What is the most beautiful book that you own?

A Taschen book on witchcraft is a proper coffee-table beauty. I haven’t read it yet though. Nor have I become a witch – yet.

Which writers, living or dead, would you invite to your dream dinner party?

Edna O’Brien, Vivian Gornick, Fran Lebowitz and Graham Norton would be a good start.

The best and worst things about where you live?

I live in a teeny, tiny flat opposite a chip shop in London’s East End. The best things about it are the sunsets from my windows and my neighbours. We all became close in lockdown. My neighbour Gary is a singer and if my windows are open he serenades me from the street. He says it’s embarrassing when he sings and I don’t stick my head out to say hello. I live above Nelly who is a film-maker and is French Armenian and Algerian. She bangs her ceiling with a broom when it’s time for me to go down for coffee. Then there’s Thomas in the basement who works in fashion and wears clothes I don’t understand but who despite being flown to Paris by Chanel helps mum put together furniture. All my neighbours love mum, who lives a couple of streets away. She makes chicken soup for us all. She is the age where we should be providing her with meals on wheels but she is doing it for us. I am so ridiculously blessed with where I live. I often think it’s like a movie version of London, like Notting Hill but in east London. I take pictures of the sunsets over the chip shop and share them on social media – people often ask about the chip shop if I haven’t posted for a while. My two sisters live in the area too. Downsides? The flat heats up like a greenhouse in the summer and doesn’t have a bath.

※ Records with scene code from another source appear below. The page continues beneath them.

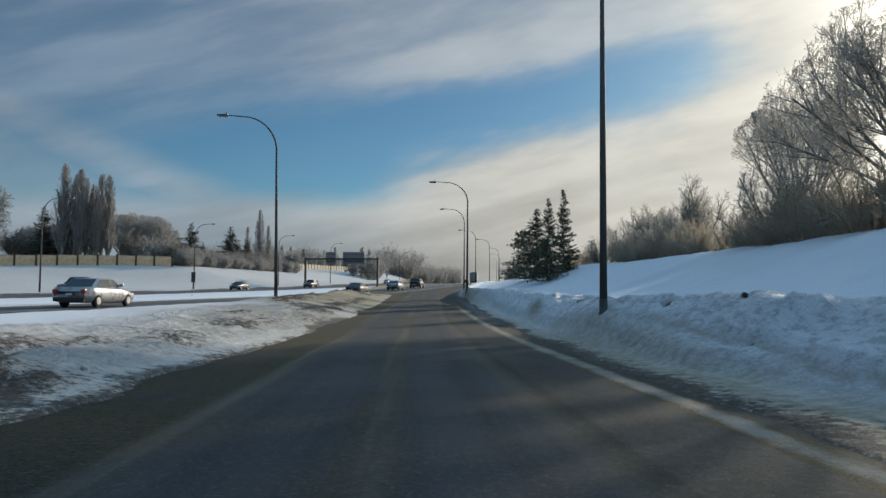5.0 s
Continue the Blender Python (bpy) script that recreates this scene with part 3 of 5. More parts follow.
def build_ground():
    # offsets across, from the middle of the near road, dense beside it
    mid = list(np.arange(-9.0, 9.01, 0.14))
    right = grow(9.0, 0.16, 1500, 1.055)[1:]
    leftw = [-9 - (v - 9) for v in grow(9.0, 0.18, 1900, 1.038)[1:]]
    us = np.array(leftw[::-1] + mid + right)
    ys = np.array([-(v) for v in grow(1.0, 0.8, 170, 1.12)[1:]][::-1] + list(np.arange(-1, 70, 0.22)) + list(np.arange(70, 150, 0.33)) + grow(150, 0.45, 2900, 1.045))
    U, Y = np.meshgrid(us, ys)
    centre = np.interp(Y, ys, (right_edge(ys) + np.maximum(left_edge(ys), hwy_mid(ys))) / 2)
    X = U + centre
    Z, D, C, E, S = land(X, Y)
    nx, ny = len(us), len(ys)
    me = bpy.data.meshes.new("ground")
    co = np.stack([X, Y, Z], -1).reshape(-1, 3).astype(np.float32)
    i = (np.arange(ny - 1)[:, None] * nx + np.arange(nx - 1)[None]).ravel()
    quads = np.stack([i, i + 1, i + nx + 1, i + nx], -1).astype(np.int32)
    me.vertices.add(len(co))
    me.vertices.foreach_set("co", co.ravel())
    me.loops.add(quads.size)
    me.loops.foreach_set("vertex_index", quads.ravel())
    me.polygons.add(len(quads))
    me.polygons.foreach_set("loop_start", np.arange(0, quads.size, 4, dtype=np.int32))
    me.polygons.foreach_set("use_smooth", np.ones(len(quads), bool))
    me.update(calc_edges=True)
    at = me.attributes.new("dirt_shade", "FLOAT", "POINT")
    at.data.foreach_set("value", D.ravel().astype(np.float32))
    at = me.attributes.new("sand", "FLOAT", "POINT")
    at.data.foreach_set("value", S.ravel().astype(np.float32))
    at = me.attributes.new("ice", "FLOAT", "POINT")
    at.data.foreach_set("value", E.ravel().astype(np.float32))
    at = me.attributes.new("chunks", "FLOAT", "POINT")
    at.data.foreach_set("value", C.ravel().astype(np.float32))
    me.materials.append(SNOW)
    tagged(new("ground", me), "wind-packed snow over verges, median and hillside, dirty by the road", "snow ground", kind="structure")


def build_road(name, left, right, height, ys, us_count, zero, label, lift=0.0, mat=ASPHALT):
    """A carriageway as a grid between two edges; the UV map holds metres across and along."""
    ys = np.array(ys)
    L, R_, Z = left(ys), right(ys), height(ys)
    verts, uvs = [], []
    for j, y in enumerate(ys):
        for k in range(us_count + 1):
            s = k / us_count
            x = L[j] + (R_[j] - L[j]) * s
            crown = 0.03 * (1 - (2 * s - 1) ** 2)
            verts.append((x, y, Z[j] + crown + lift))
            uvs.append((x - zero(y), y))
    w = us_count + 1
    faces = [(j * w + k, j * w + k + 1, (j + 1) * w + k + 1, (j + 1) * w + k) for j in range(len(ys) - 1) for k in range(us_count)]
    me = mesh_of(name, verts, faces, mat, True)
    lay = me.uv_layers.new(name="lane")
    for lp in me.loops:
        lay.data[lp.index].uv = uvs[lp.vertex_index]
    return tagged(new(name, me), label, "road", kind="structure")


build_ground()
lane_mid = smooth_curve([-200, 0, 20, 85, 105, 160, 200, 242, 300, 400, 600, 3000], [-0.4, -0.6, -0.75, -1.4, -1.5, -0.2, 4.0, 9.8, 16.3, 23.2, 42.4, 416.0], 10)
ys_near = list(np.arange(-60, 160, 1.0)) + grow(160, 1.2, 2800, 1.03)
build_road("road_1", lambda y: np.where(y < 139, left_edge(y) - 0.7, np.maximum(left_edge(y) - 0.7, hwy_mid(y) + HWY_HALF - 0.15)), lambda y: right_edge(y) + 0.7, road_z, ys_near, 12, lane_mid, "sanded grey asphalt slip road with worn wheel tracks")
build_road("road_2", lambda y: hwy_mid(y) - HWY_HALF, lambda y: hwy_mid(y) + HWY_HALF, lambda y: np.where(y < 135, left_z(y), left_z(y) * (1 - smooth01((y - 135) / 30)) + road_z(y) * smooth01((y - 135) / 30)), ys_near, 10, lambda y: hwy_mid(y) + 1.8, "grey asphalt highway carriageway that the slip road joins", 0.004, HIGHWAY)
build_road("road_3", lambda y: far_mid(y) - FAR_HALF, lambda y: far_mid(y) + FAR_HALF, left_z, ys_near, 10, lambda y: far_mid(y) + 1.8, "grey asphalt carriageway for oncoming traffic", 0.0, HIGHWAY)


def strip(name, centre, height, ys, width, mat, label, dash=None, thick=0.006):
    V, Fc = [], []
    for a, b in zip(ys[:-1], ys[1:]):
        if dash and (a % dash[0]) > dash[1]:
            continue
        o = len(V)
        for y in (a, b):
            x, z = float(centre(y)), float(height(y))
            V += [(x - width / 2, y, z + thick), (x + width / 2, y, z + thick)]
        Fc.append((o, o + 1, o + 3, o + 2))
    return tagged(new(name, mesh_of(name, V, Fc, mat)), label, "road marking", kind="structure")


strip("trim_edge_line", lambda y: hwy_mid(y) + HWY_HALF - 0.35, lambda y: road_z(y) + 0.03, np.arange(142, 300, 2.0), 0.16, LINE, "worn white edge line of the highway")

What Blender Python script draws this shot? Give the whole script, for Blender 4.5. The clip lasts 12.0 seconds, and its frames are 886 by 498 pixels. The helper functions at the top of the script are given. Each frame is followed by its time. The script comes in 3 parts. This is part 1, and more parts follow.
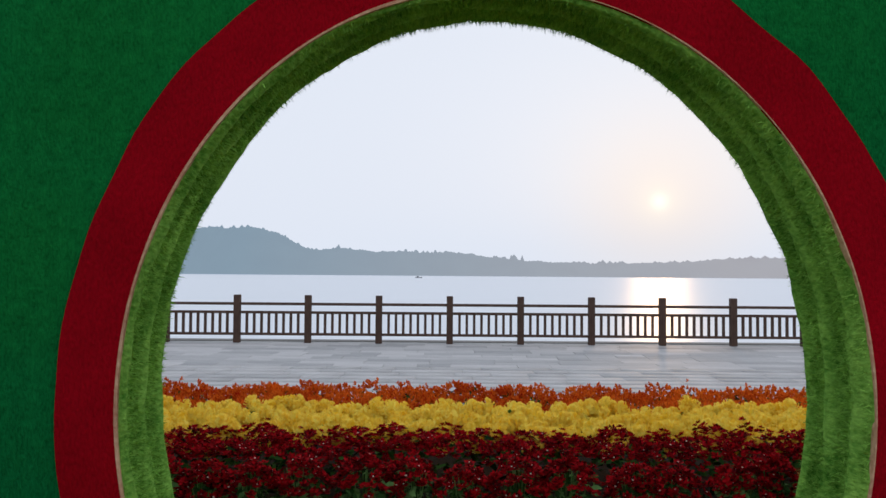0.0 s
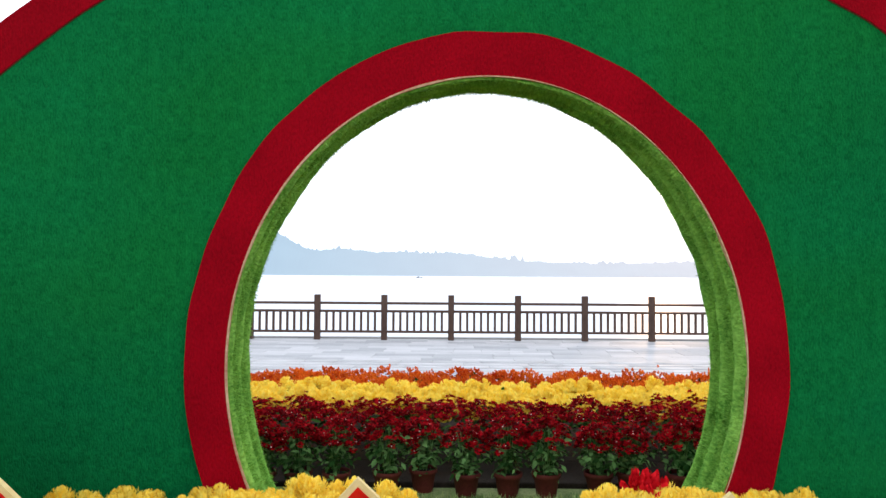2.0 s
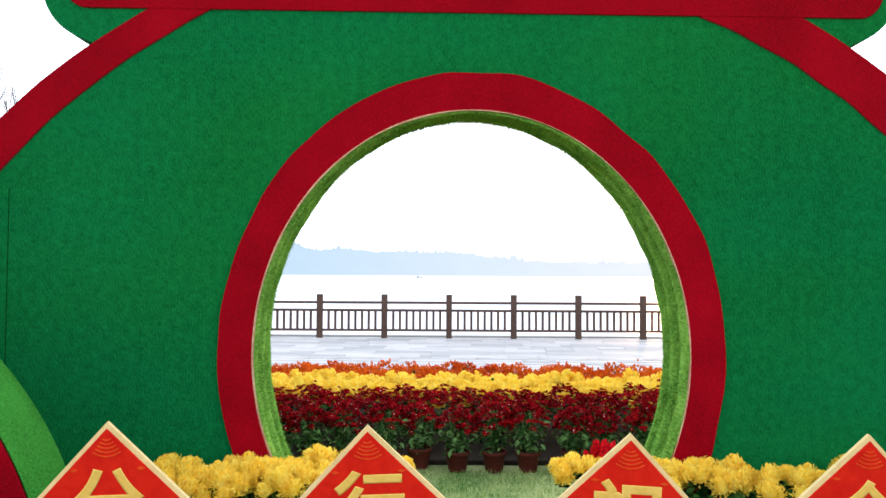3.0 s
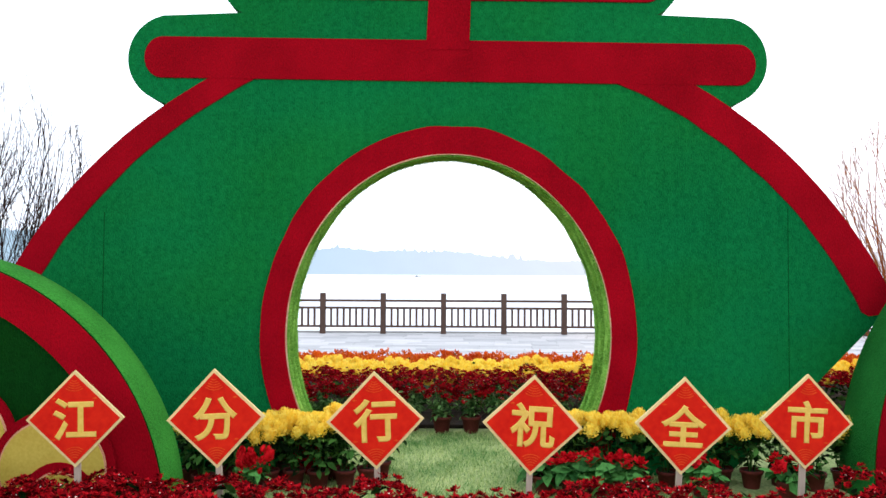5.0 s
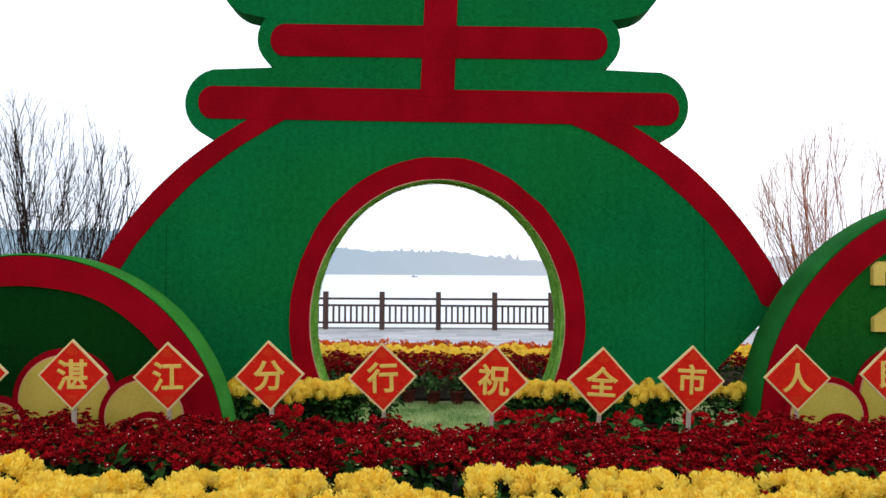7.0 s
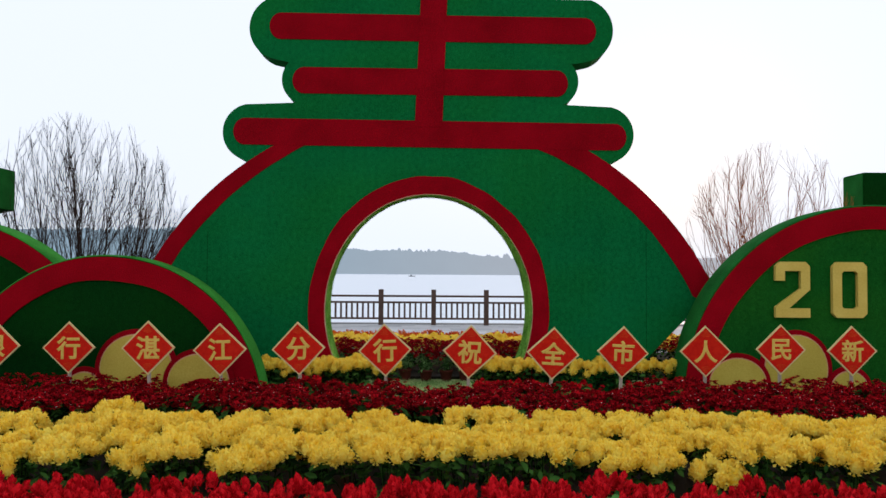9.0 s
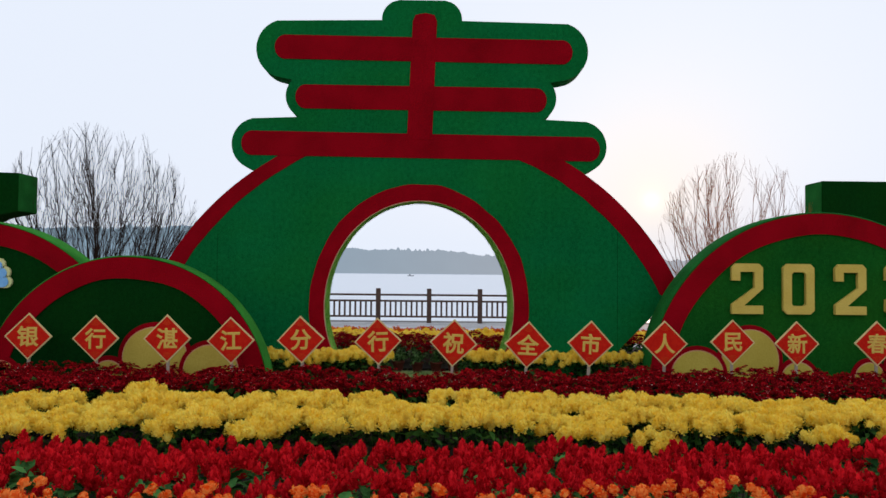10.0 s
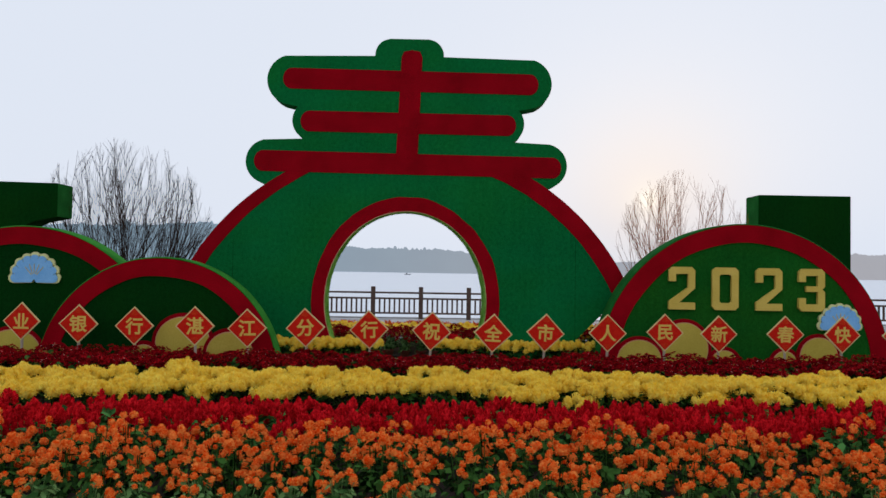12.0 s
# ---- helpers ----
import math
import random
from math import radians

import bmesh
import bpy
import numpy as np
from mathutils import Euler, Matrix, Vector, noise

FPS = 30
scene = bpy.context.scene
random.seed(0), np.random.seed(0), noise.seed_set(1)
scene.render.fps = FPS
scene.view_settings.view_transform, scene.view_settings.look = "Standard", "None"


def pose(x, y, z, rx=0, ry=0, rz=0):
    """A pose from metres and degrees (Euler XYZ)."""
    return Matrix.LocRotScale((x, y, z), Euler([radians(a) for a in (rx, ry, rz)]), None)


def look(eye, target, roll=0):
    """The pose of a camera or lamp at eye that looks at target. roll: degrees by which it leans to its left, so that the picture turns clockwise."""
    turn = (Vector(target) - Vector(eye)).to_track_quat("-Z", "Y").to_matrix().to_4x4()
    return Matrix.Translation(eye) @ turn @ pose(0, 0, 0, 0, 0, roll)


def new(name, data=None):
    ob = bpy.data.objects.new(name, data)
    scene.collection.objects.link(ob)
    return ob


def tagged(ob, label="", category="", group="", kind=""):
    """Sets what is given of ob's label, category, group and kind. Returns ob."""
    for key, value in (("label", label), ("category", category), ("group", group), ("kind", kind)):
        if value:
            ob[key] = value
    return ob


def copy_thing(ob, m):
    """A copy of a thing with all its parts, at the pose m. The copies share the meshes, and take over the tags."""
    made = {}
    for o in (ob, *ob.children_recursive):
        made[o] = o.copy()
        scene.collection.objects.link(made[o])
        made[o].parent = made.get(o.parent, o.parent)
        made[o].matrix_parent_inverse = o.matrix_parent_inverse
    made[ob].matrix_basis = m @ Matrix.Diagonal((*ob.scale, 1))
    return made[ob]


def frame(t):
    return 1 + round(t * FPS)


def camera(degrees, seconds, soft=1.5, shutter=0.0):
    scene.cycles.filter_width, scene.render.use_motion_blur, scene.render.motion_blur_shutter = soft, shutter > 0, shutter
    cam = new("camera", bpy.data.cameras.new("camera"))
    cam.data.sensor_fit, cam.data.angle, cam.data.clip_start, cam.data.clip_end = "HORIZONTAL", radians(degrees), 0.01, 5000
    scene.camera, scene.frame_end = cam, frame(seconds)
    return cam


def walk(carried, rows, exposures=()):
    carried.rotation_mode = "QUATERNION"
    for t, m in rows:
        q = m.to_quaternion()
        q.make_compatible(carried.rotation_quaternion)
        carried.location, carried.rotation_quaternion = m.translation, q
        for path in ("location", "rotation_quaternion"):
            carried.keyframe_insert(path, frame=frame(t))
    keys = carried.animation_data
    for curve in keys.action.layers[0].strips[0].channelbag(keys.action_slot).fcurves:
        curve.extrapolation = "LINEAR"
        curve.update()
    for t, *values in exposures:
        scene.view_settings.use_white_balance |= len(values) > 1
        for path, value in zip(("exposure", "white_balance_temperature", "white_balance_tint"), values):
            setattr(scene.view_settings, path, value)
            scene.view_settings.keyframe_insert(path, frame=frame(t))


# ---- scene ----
cam = camera(60.5, 12.0)
METRES, EYE, TILT, LEAN, TURN = 8.6, 1.83, 1.9, -0.45, 0.0
ROWS = [
    (0.0, 0.0, 0.0064, 0.0, 0.0, 0.0, -0.0),
    (0.5, -0.0031, -0.0193, 0.0004, 0.0, 0.01, -0.0),
    (1.0, -0.0045, -0.0493, 0.0019, -0.01, 0.03, 0.02),
    (1.5, -0.0051, -0.0825, 0.0033, 0.02, 0.03, 0.01),
    (2.0, -0.0037, -0.1176, 0.0041, 0.03, 0.02, 0.05),
    (2.5, -0.0012, -0.1538, 0.0063, 0.04, 0.01, 0.09),
    (4.5, 0.0105, -0.3172, 0.0141, -0.06, -0.07, 0.16),
    (5.0, 0.0134, -0.3568, 0.0164, -0.09, -0.07, 0.15),
    (5.5, 0.0141, -0.4005, 0.0179, -0.14, -0.05, 0.14),
    (6.0, 0.0146, -0.4445, 0.019, -0.2, -0.06, 0.12),
    (6.5, 0.0177, -0.4874, 0.0203, -0.25, -0.06, 0.13),
    (7.0, 0.0205, -0.5309, 0.0216, -0.31, -0.06, 0.09),
    (9.0, 0.0291, -0.7146, 0.0253, -0.49, -0.1, 0.05),
    (9.5, 0.0349, -0.7642, 0.0274, -0.52, -0.13, -0.02),
    (10.0, 0.0422, -0.8112, 0.0287, -0.57, -0.13, -0.12),
    (10.5, 0.05, -0.8591, 0.0304, -0.62, -0.15, -0.23),
    (11.0, 0.056, -0.9082, 0.0329, -0.67, -0.16, -0.35),
    (11.5, 0.0601, -0.9492, 0.0347, -0.72, -0.18, -0.43),
    (12.0, 0.0636, -0.9956, 0.0372, -0.79, -0.21, -0.5),
]
EXPO = [(0.0, -1.0), (1.0, -0.86), (1.5, -0.42), (2.0, 0.05), (2.5, 0.21), (4.5, 0.36), (5.5, 0.12), (6.5, -0.13), (7.2, -0.32), (9.0, -0.74), (10.5, -0.94), (12.0, -1.02)]
walk(cam, [(t, pose(0, 0, EYE, TILT, LEAN, TURN) @ pose(METRES * x, METRES * y, METRES * z, 90 + pitch, roll, yaw)) for t, x, y, z, yaw, pitch, roll in ROWS], EXPO)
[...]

What is your favourite quotation?

“Things take the time they take, don’t hurry.” That goes through my head at least once a day.

A book to make me laugh?

I loved Strong Female Character by Fern Brady. Brutally honest, funny and sharp. It also taught me a lot about the reality of being autistic.

A book that might move me to tears?

It’s a few years old at this point but A Little Life by Hanya Yanagihara made me cry more than any book I’ve read.